As Liz gets ready for prom with Michael, she tries to rationalize away her feelings for Wes. She employs the idea of fate that has proved central to her notions of romance. She must persuade herself to be excited for Michael when going to prom with him was what she initially wanted. Her shifting desires show how she has transformed as a character. She longs for Helena, which also shows how she has changed.
“I’d pushed [Wes] away and gone for the ‘good guy,‘ when in reality there weren’t only solid, dependable people and players with questionable intentions in the world. There were Weses out there, guys who broke the mold and blew both of those stereotypes out of the water. He was so much more than a Mark Darcy or a Daniel Cleaver.”

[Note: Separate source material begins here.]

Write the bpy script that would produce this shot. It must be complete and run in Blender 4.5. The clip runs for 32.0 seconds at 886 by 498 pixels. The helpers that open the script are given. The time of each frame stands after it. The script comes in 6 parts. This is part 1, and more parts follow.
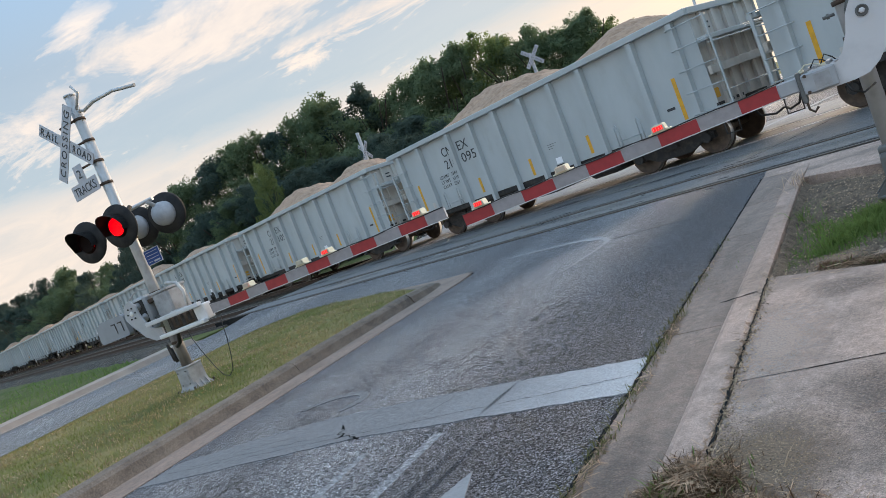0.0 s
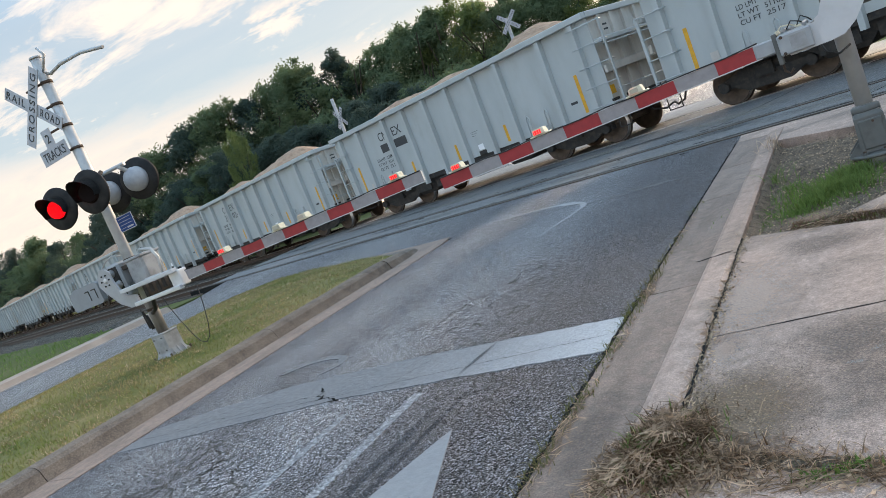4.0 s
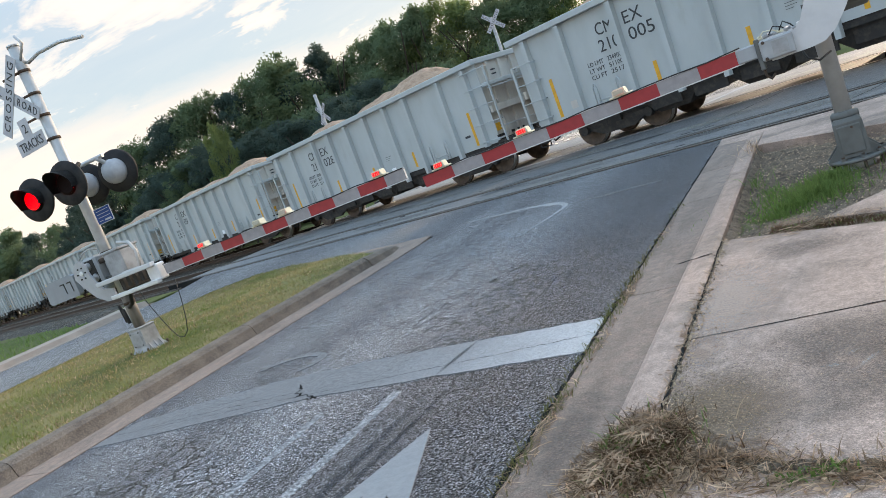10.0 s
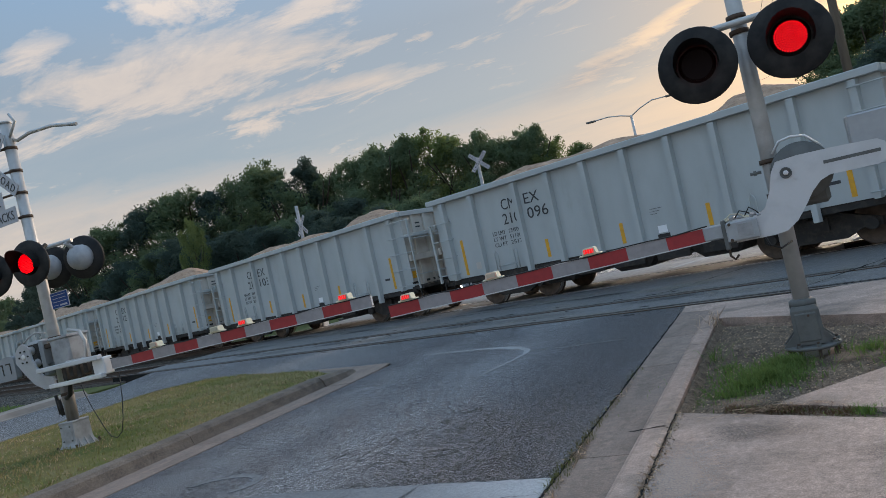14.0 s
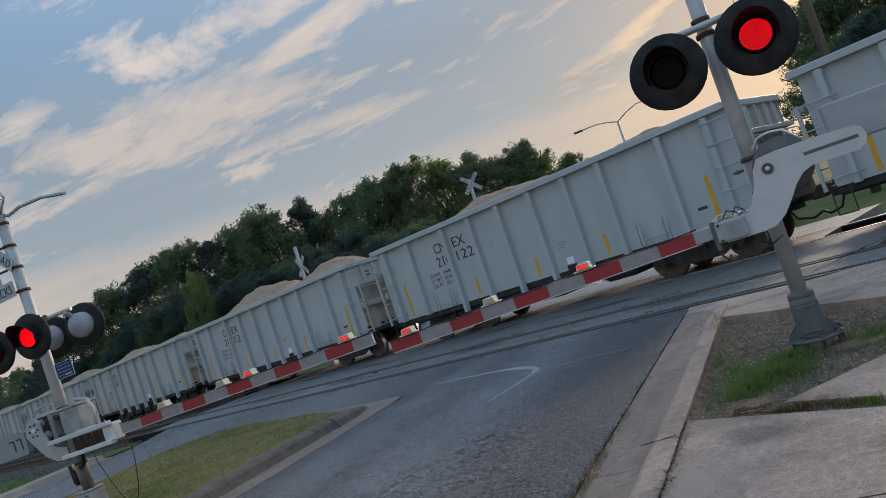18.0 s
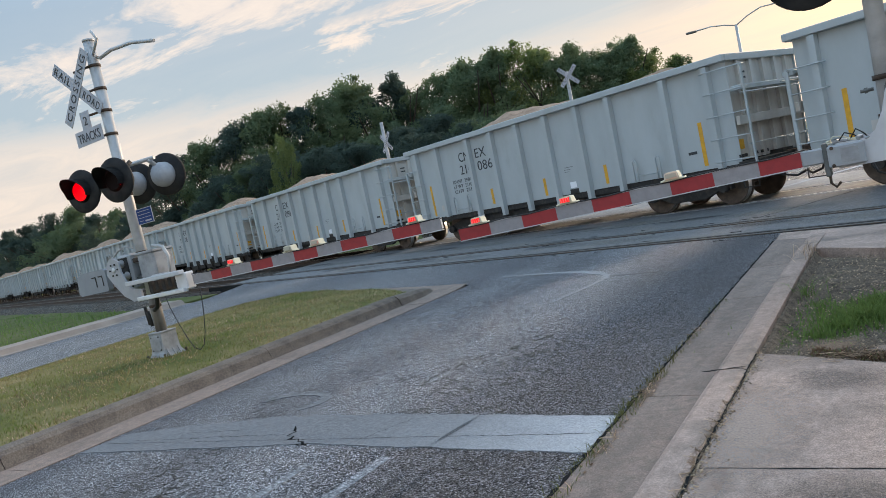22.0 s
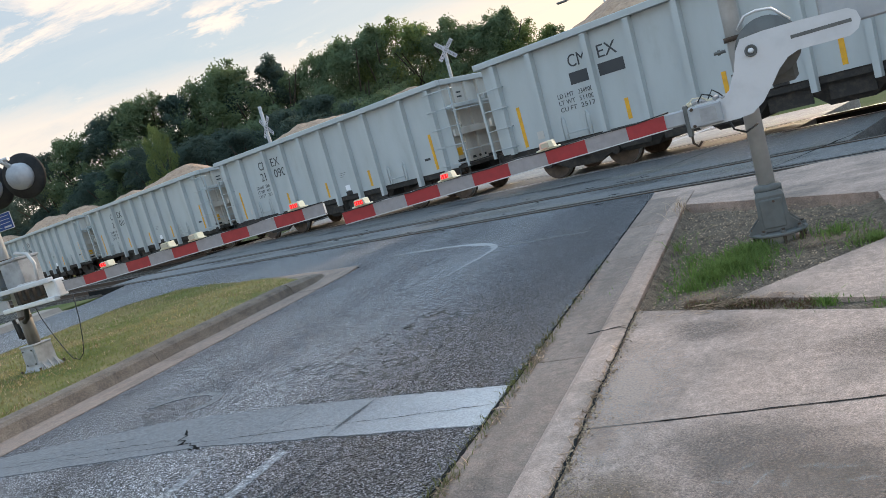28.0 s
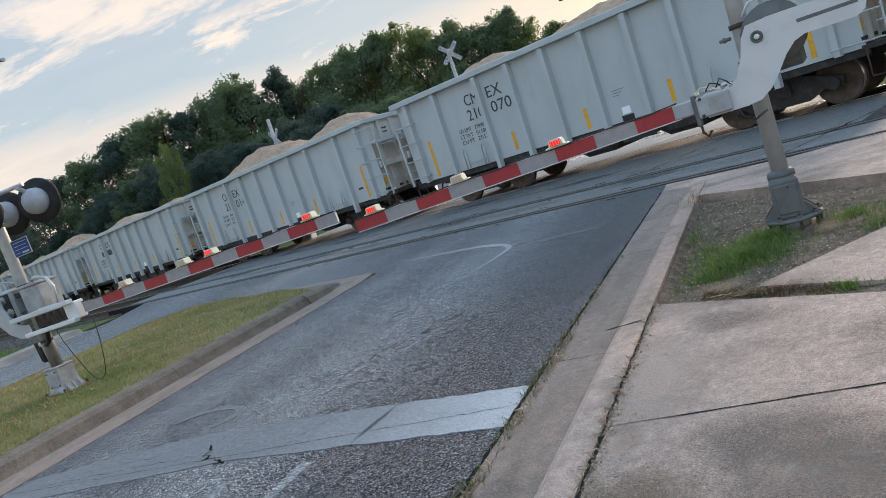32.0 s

Liz is finally learning that people are complex and multifaceted, not like the stereotypes or archetypes from her rom-coms, like Mark Darcy and Daniel Cleaver, characters from Bridget Jones’s Diary. Whereas she has previously characterized people in her life based on the binary of “good” and “bad,” now she sees this has harmed her relationships.
“Wes was the good guy in the movie. Yes, he was funny and the life of the party, but he was also dependable and understanding and loyal. Even though I realized after prom that I didn’t need him to be, he was a Mark Darcy. Only better.”
In the end, Liz accepts that rom-coms are not reflective of real life. She discovers that sometimes real life is better, more meaningful, and different from what you expected if only you are open to the idea. As with other romantic comedies, Liz realizes that the true hero of the story is unexpected: He is not what she had hoped for, but everything she needs and wants.